Algeria’s National Agency for the Valorisation of Hydrocarbon Resources (Alnaft) has announced a third oil and gas licence bidding round in the North African state.

The licencing round is the first auction and first major hydrocarbons development since Youcef Yousfi replaced Chakib Khelil as Algeria’s energy minister and the senior management of the state-owned oil company Sonatrach were removed due to corruption allegations (MEED 9:4:10)

To change [the fiscal terms] the government would have to change the oil law and change the laws on taxes

Samuel Ciszuk, IHS

The third bid round coupled with the change in the top level management of Algeria’s hydrocarbons sector should see the country’s oil and gas industry rise from its current malaise, says IHS senior Middle East energy analyst, Samuel Ciszuk.

“The purge of top level officials led to a paralysis in the decision making process at Sonatrach and the oil ministry and now that a change has occurred it is hoped that this paralysis will ease,” Ciszuk tells MEED.   

A UK-based analyst familiar with Algeria admitted he was surprised at the speed that the licencing round was announced.

“I am surprised at how quickly the new management at Sonatrach and the energy ministry announced this licencing round,” the analyst says. “This is a positive sign because it shows they realise that they need to get acreage out there and make it available.”

The previous bidding rounds held by Alnaft in 2008 and 2009 were not a success with international oil companies (IOCs) not bidding for many of the blocs (MEED 30:10:09). Algerian officials blamed the global economic downturn for the lack of interest, but many officials from the international oil companies blamed the harsh terms set by Sonatrach. 

”There has been a lot of exasperation [in Algeria],” Ciszuk says. “The situation was seen as pretty gloomy in Algeria even before the corruption scandal broke. Companies working in Algeria were downbeat about doing business under the existing terms offered by Sonatrach.”

This time around Alnaft is offering the rights to develop 10 areas in Algeria and has scheduled a meeting for interested parties on 30 September in Algiers to discuss main contractual provisions of the licences. However, both Ciszuk and the UK-based analyst believe that there will not be any significant changes made to the terms being offered by Algeria to the IOCs.

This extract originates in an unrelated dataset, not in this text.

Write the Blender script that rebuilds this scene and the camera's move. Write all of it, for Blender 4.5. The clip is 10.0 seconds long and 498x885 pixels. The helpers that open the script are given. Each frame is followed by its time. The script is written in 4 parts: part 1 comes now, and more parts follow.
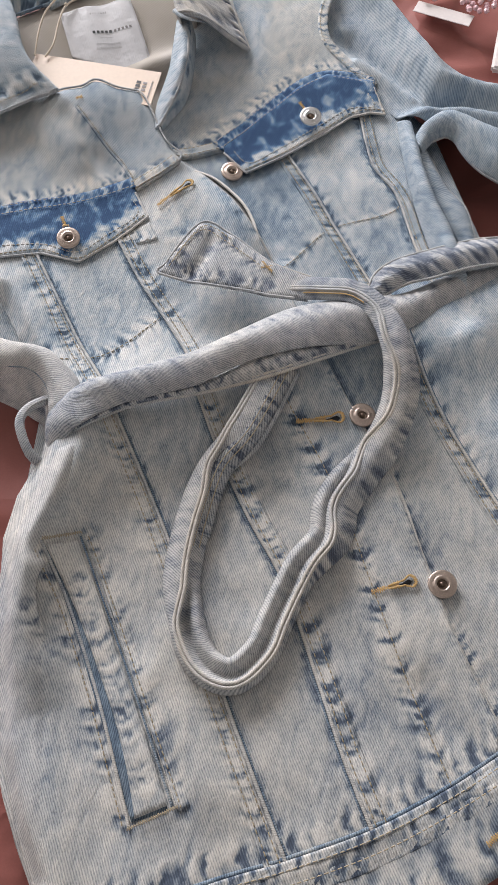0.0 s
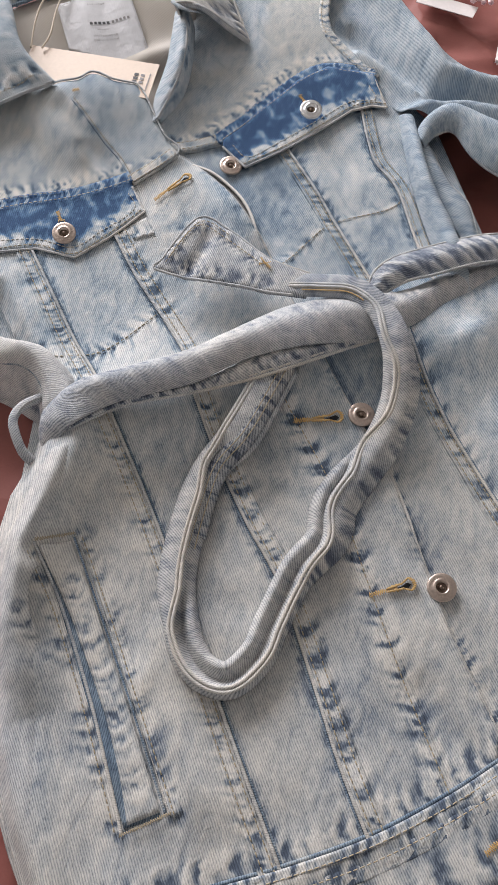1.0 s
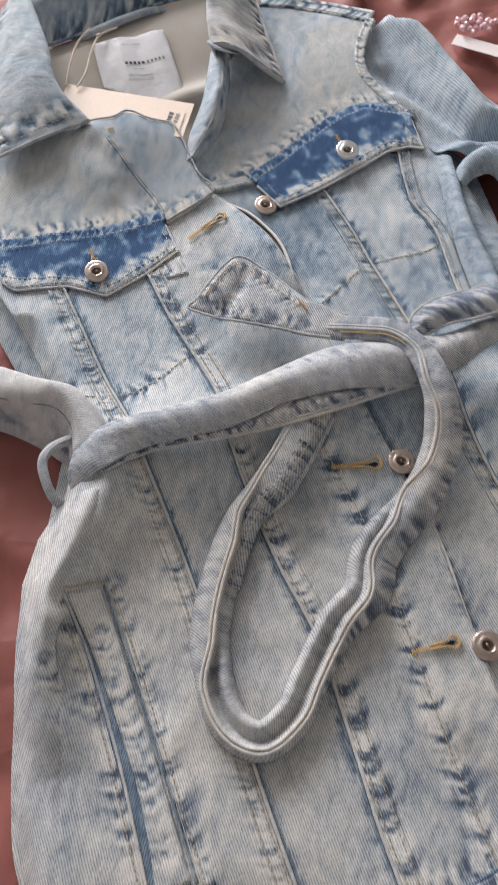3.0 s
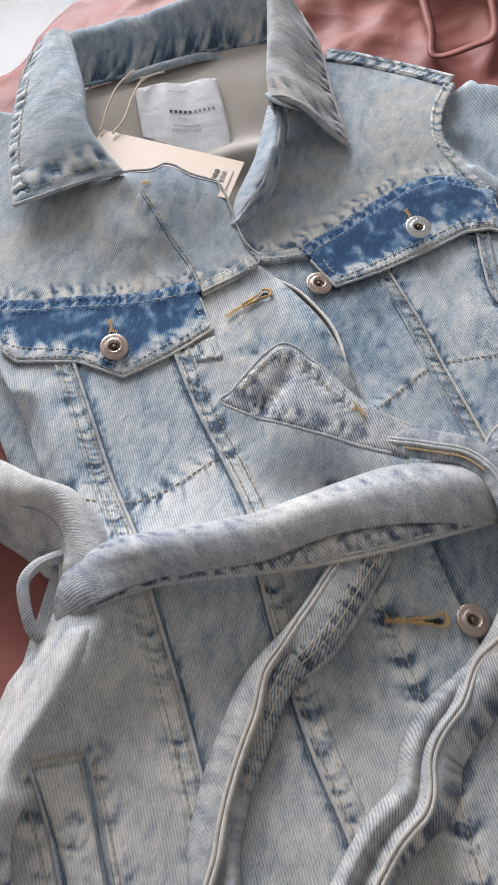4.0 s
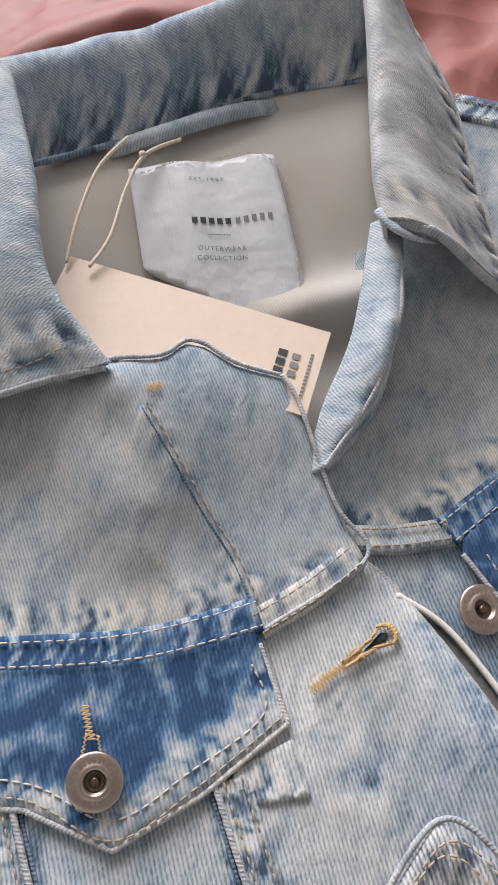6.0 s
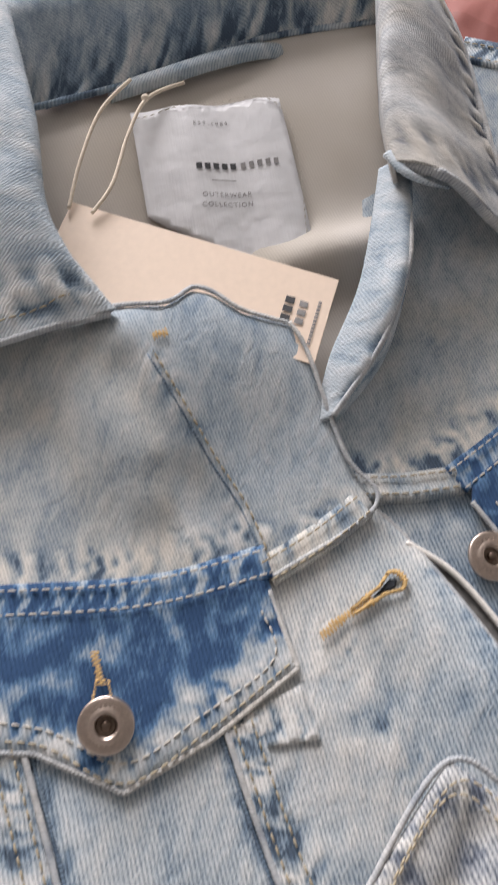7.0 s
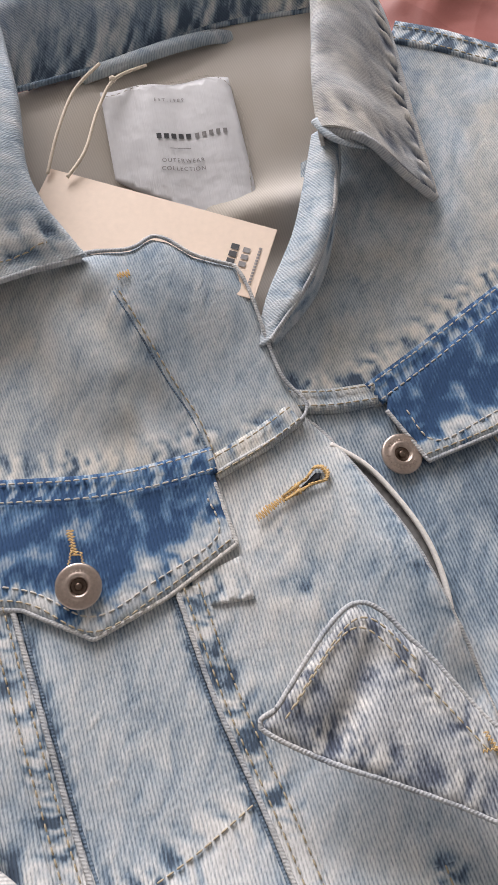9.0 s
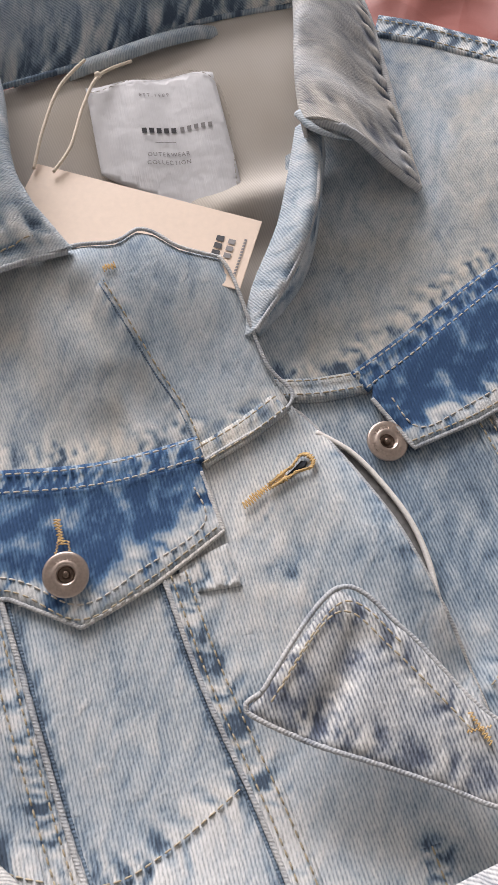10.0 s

“I am not expecting fundamental changes to the fiscal terms, but that is my gut feeling,” the UK-based analyst says. “All of my sources on the ground in Algeria say that there has been zero confirmation one way or the other on how this can play out.”

“It’s great they have got the round out, but I don’t think the terms are going to change,” he adds.

“To change [the fiscal terms] the government would have to change the oil law and change the laws on taxes,” Ciszuk says. “They would never get parliamentary approval for this kind of thing.”

Under Algeria’s revised 2006 Hydrocarbons Law, state energy firm Sonatrach takes a 51 per cent stake in all upstream developments and a tax is levied on every barrel of oil sold at more than $30. In the 2008 bid round, Alnaft also demanded that IOCs offer assets abroad as part of any deal. That was later discarded following complaints from IOCs.

After the initial meeting in Algiers on 30 September, clarification meetings are due to take place between October and December with bid submissions and subsequent public opening of the bids taking place on 3 March. The UK-based analyst says that the success of the whole licencing round depends on the first meeting.

“The date when everything will become clear is 30 September,” the analyst says. “This is when Alnaft is going to tell the IOCs the fiscal terms on offer. This is when a solid judgement can be made on the outcome.

“However, if those blocks on offer are not prospective then it doesn’t matter what the fiscal terms are because no-one will be interested.”